## [Goal of the exercise]
Extract word for word the lines of the listing from its start to the line holding "return m.done(c, m.span(wide, 0, 1, rough", both ends kept; pictures are not part of the copy.

════════

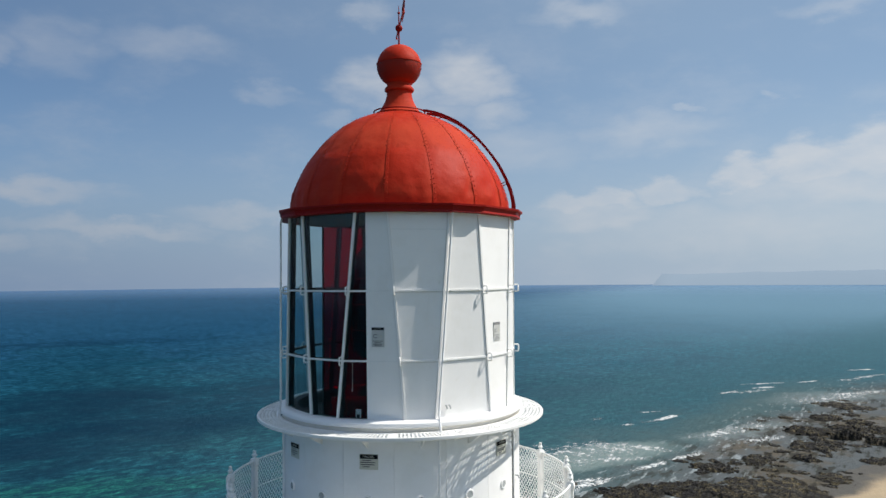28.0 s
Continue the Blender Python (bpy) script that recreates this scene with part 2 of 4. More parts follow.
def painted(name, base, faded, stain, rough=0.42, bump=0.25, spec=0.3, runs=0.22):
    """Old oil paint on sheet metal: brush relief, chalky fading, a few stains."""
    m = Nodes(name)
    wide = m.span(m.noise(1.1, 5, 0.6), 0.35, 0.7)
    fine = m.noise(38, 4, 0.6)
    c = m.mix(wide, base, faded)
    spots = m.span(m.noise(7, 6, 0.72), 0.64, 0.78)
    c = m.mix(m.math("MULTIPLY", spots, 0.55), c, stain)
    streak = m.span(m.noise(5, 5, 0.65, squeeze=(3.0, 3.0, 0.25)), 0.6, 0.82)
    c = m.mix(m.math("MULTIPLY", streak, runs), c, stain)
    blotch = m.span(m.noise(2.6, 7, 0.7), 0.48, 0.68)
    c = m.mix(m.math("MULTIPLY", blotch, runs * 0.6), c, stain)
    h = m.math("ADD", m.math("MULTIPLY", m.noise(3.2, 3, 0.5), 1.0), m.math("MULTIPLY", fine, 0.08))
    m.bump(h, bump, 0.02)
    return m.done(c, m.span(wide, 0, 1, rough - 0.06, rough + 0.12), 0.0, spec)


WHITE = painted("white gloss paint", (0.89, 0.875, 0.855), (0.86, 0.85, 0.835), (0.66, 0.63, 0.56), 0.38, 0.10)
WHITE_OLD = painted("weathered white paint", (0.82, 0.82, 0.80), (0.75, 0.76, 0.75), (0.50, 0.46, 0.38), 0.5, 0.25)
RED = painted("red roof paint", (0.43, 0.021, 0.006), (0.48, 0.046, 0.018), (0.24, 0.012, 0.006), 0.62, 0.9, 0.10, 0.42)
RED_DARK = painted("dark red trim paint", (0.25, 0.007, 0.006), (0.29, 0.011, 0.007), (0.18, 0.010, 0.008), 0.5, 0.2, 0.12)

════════

## [Correct answer]
28.0 s
Continue the Blender Python (bpy) script that recreates this scene with part 2 of 4. More parts follow.
def painted(name, base, faded, stain, rough=0.42, bump=0.25, spec=0.3, runs=0.22):
    """Old oil paint on sheet metal: brush relief, chalky fading, a few stains."""
    m = Nodes(name)
    wide = m.span(m.noise(1.1, 5, 0.6), 0.35, 0.7)
    fine = m.noise(38, 4, 0.6)
    c = m.mix(wide, base, faded)
    spots = m.span(m.noise(7, 6, 0.72), 0.64, 0.78)
    c = m.mix(m.math("MULTIPLY", spots, 0.55), c, stain)
    streak = m.span(m.noise(5, 5, 0.65, squeeze=(3.0, 3.0, 0.25)), 0.6, 0.82)
    c = m.mix(m.math("MULTIPLY", streak, runs), c, stain)
    blotch = m.span(m.noise(2.6, 7, 0.7), 0.48, 0.68)
    c = m.mix(m.math("MULTIPLY", blotch, runs * 0.6), c, stain)
    h = m.math("ADD", m.math("MULTIPLY", m.noise(3.2, 3, 0.5), 1.0), m.math("MULTIPLY", fine, 0.08))
    m.bump(h, bump, 0.02)
    return m.done(c, m.span(wide, 0, 1, rough - 0.06, rough + 0.12), 0.0, spec)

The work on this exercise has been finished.